– Но я – итальянец, и меня эта опера потрясает, почему же Вы думаете, что другим итальянцам она не понравится? Любя Милан и его чуткую публику, я, конечно, очень хотел петь в Scala, но в Париже мы пели оперу по-русски, а директор Scala хотел ставить ее своими средствами, то есть собственными артистами и хором. Значит, и я должен петь по-итальянски, но перевода оперы не было. Директор тотчас заявил, что если я согласен петь, он тотчас же даст оперу перевести хорошему знатоку языка, принципиальное согласие которого на перевод уже получено. Я согласился, продолжая сомневаться, что все это возможно, и ожидая, что миланцы скоро известят меня: нет, мы не можем поставить эту варварскую оперу!
Но, возвратясь на родину, я узнал, что дирекция Scala уже заказывает Головину эскизы декораций, а вскоре получил партитуру с переводом, сделанным очень плохо: были даже изменены некоторые движения в нотах, иные ноты прибавлены, иные – вычеркнуты. Это было недопустимо. Я обратился к дирижеру петербургского балета Дриго с просьбой помочь мне исправить перевод. Дриго очень любезно согласился на это, и, взаимно помогая друг другу, мы довольно хорошо перевели оперу заново.
Чуть ли не первым встретил меня в Милане милый портье Джиованино, он дружески расцеловался со мной и, выпуская изо рта по шестисот слов в минуту, сообщил, что знает о моем успехе в Париже, сердечно поздравляет меня и что еще с лета интересуется оперой «Борис Наганов».
– А, синьор Шаляпин, Россия должна сказать нам свое слово вашими устами! Да, да! Она должна говорить миру, как говорим мы, итальянцы!
Вот, подите-ка, каков Джиованино-портье! Удивляли меня эти люди.
Начались репетиции. Дирижировал оперой Витали, человек лет тридцати, хороший музыкант и прекрасный дирижер. Пригласив меня в репетиционный зал, он попросил показать ему некоторые темпы и начал исполнять оперу на рояле, – я был поражен, как верно и проникновенно понимает он музыку Мусоргского! Играя, он все время восхищался красотою оперы, оригинальностью сочетания аккордов, и было видно, что этот человек глубоко проникся творчеством русского гения. Я был счастлив видеть это. Естественно, что во время репетиции на мою долю выпала роль режиссера – приходилось показывать и объяснять артистам, хору многое, что было чуждо итальянцам, не понималось ими. Все относились ко мне с редким вниманием. Я чувствовал, как русское искусство побеждает и восхищает этих впечатлительных людей и, тронутый до глубины души, ликовал.

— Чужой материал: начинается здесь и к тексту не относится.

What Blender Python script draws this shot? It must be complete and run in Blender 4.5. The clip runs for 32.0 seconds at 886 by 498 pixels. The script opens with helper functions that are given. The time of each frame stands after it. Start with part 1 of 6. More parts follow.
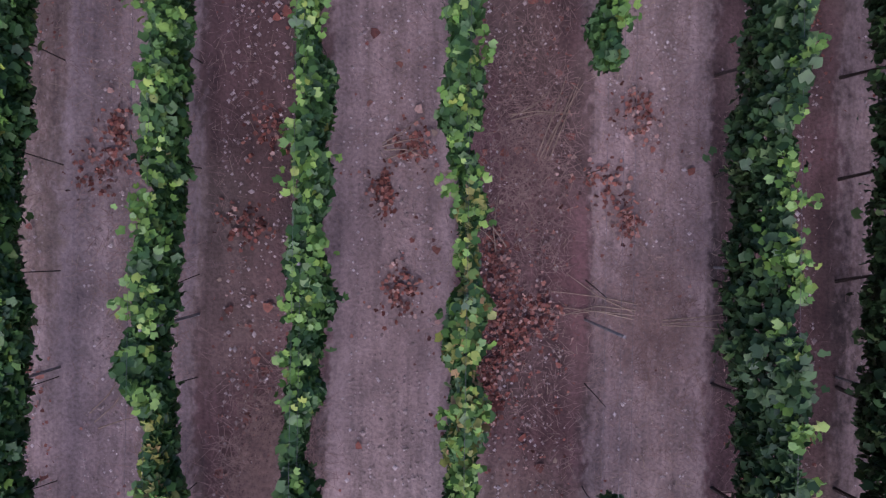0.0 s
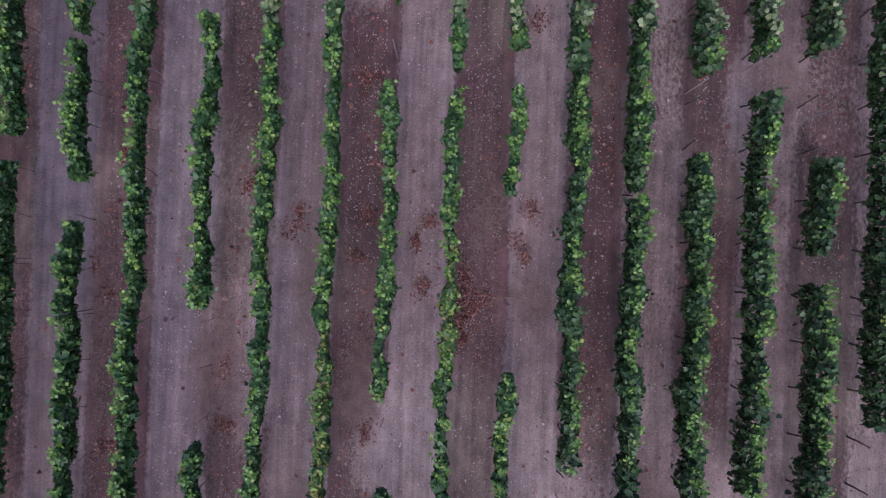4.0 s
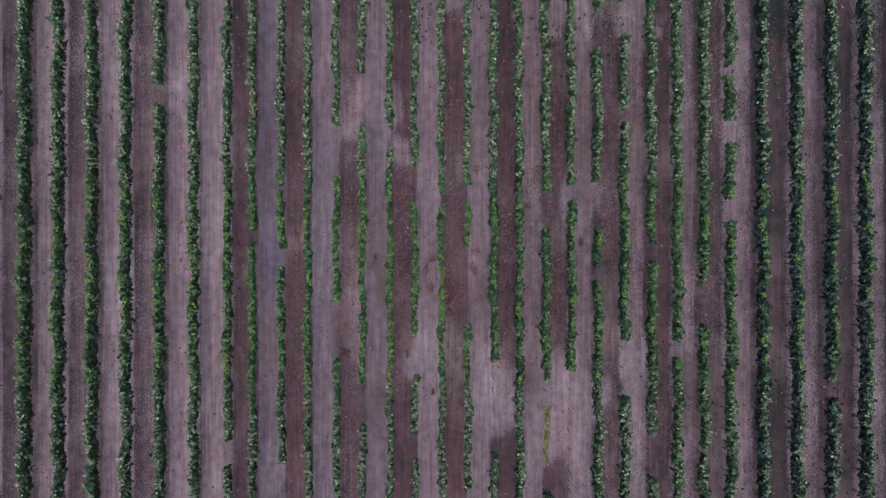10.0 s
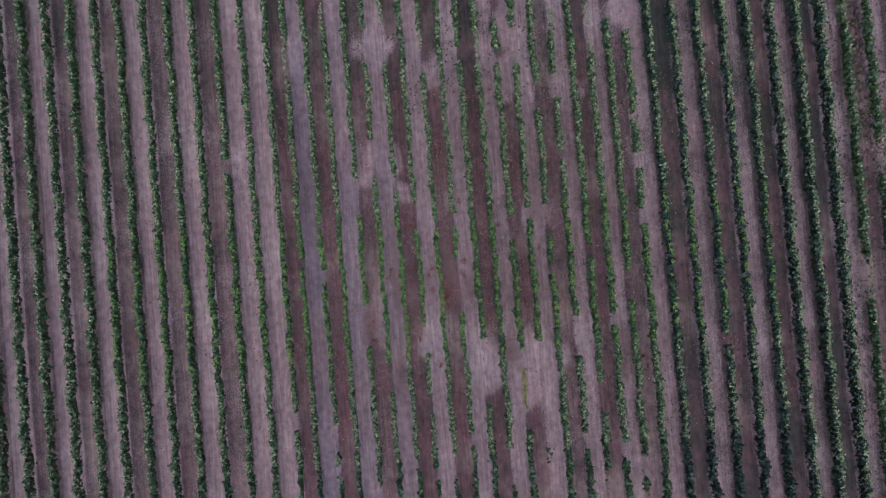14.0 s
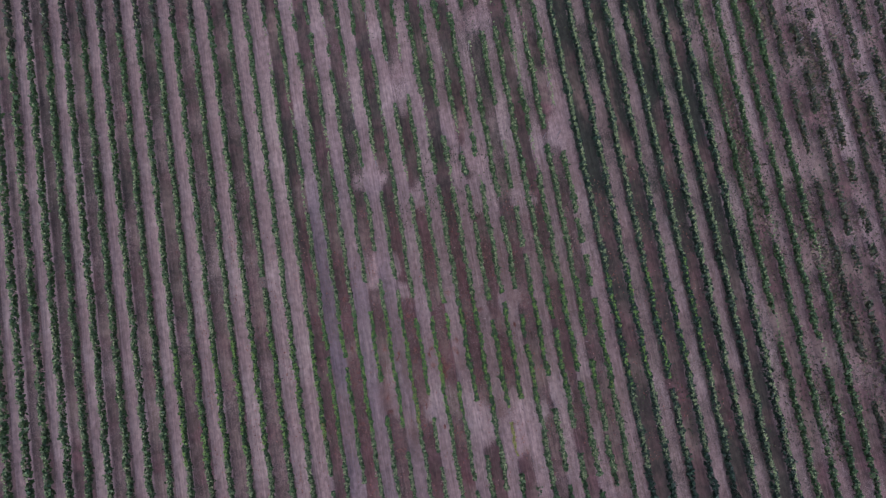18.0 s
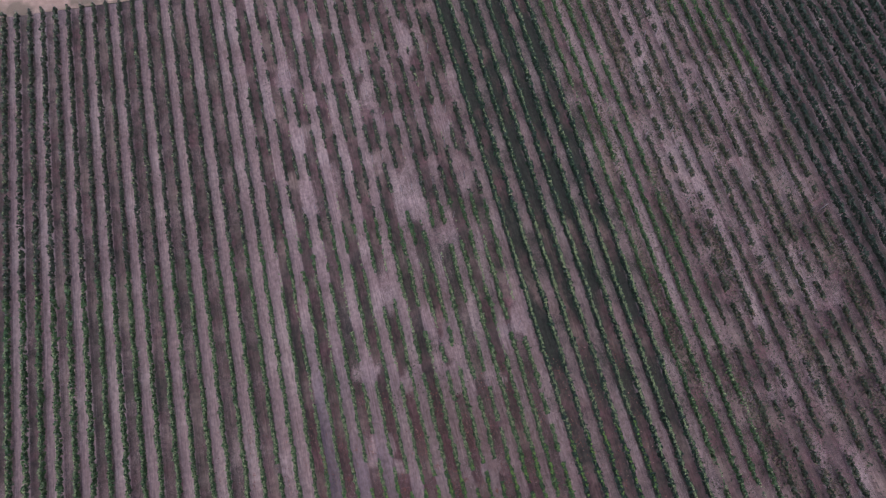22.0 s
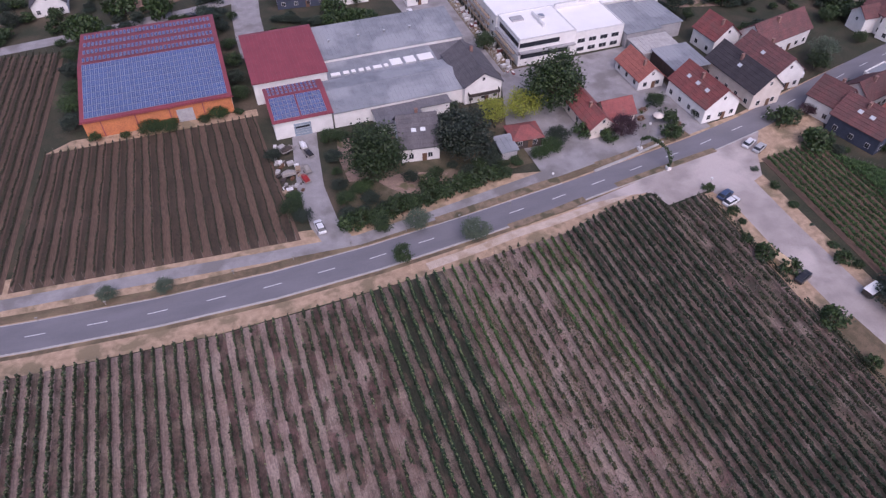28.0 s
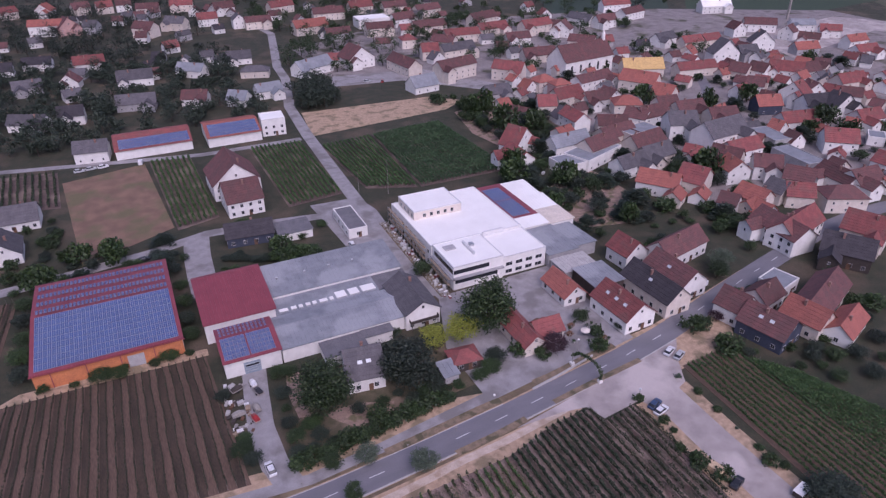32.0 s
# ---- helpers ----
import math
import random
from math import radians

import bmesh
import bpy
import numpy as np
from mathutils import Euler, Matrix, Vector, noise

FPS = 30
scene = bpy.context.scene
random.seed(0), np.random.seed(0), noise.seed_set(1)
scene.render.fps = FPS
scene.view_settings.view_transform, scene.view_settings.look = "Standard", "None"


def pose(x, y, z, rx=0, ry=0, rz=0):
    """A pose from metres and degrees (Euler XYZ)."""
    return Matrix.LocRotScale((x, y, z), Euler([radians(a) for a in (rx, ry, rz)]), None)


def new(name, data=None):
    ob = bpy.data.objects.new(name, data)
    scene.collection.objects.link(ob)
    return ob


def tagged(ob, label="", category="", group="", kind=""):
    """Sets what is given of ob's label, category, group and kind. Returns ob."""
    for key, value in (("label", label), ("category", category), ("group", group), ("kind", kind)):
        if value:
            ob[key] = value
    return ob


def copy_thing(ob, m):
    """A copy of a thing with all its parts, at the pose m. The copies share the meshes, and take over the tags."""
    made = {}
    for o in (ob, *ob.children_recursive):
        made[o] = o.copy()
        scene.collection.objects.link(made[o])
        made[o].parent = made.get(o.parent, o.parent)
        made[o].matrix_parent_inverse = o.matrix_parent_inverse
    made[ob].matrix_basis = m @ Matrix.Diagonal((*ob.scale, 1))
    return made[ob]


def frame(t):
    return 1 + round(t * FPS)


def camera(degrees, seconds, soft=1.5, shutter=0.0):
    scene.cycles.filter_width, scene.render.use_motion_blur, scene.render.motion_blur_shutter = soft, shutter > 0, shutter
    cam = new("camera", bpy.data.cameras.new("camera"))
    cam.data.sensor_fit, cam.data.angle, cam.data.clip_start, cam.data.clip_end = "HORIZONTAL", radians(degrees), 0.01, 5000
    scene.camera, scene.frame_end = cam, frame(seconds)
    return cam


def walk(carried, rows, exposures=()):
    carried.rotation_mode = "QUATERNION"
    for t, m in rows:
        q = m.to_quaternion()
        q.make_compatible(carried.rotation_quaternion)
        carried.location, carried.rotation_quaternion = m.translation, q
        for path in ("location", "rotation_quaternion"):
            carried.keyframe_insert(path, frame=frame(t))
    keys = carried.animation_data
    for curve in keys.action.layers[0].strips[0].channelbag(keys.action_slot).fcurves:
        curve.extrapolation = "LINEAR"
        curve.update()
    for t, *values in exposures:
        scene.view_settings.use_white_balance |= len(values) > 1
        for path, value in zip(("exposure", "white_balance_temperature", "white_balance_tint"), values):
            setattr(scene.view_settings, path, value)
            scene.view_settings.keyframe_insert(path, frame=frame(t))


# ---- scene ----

Было много курьезов.
Меня, например, спрашивали:
– Как одеваются русские иезуиты?
– Очень разнообразно, – отвечал я.
Пристава оделись по рисункам, а помощники их вышли на сцену в форме современных русских будочников; бояре напоминали разбойников с русских лубочных картин, декорации были написаны слабо и олеографично, как вообще пишут их за границей.
Но оркестр играл великолепно, божественно, он являлся как бы куском воска в руках талантливого дирижера, и дирижер вдохновенно лепил из него все, что хотел в любой момент. Изумляло меня внимание музыкантов к движениям магической палочки дирижера.
Хор тоже прекрасно пел, но от итальянцев нельзя требовать того, что дают русские хористы, большинство которых с детства воспитываются на церковной музыке. Почти все итальянские хористы вне сцены – рабочие люди: портные, драпировщики, перчаточники, иногда – мелкие торговцы. Все они любят пение, у всех голоса поставлены самой природой и тонко развит слух, многие из них сами мечтали о карьере артистов. Но голоса у них, я бы сказал, какие-то блестящие, – когда нужно петь во всю силу голоса, это у них выходит замечательно, с подъемом. Но трудно добиться минорного, тихого и нежного пения. Чтобы достигнуть необходимого эффекта молитвы в келье Пимена, хор пришлось поставить далеко за кулисами и дирижировать вспышками электрической лампочки, кнопка которой помещалась под рукою дирижера в оркестре. Это вышло очень хорошо. Пимен и Дмитрий выделялись вполне рельефно, а хор был едва слышен.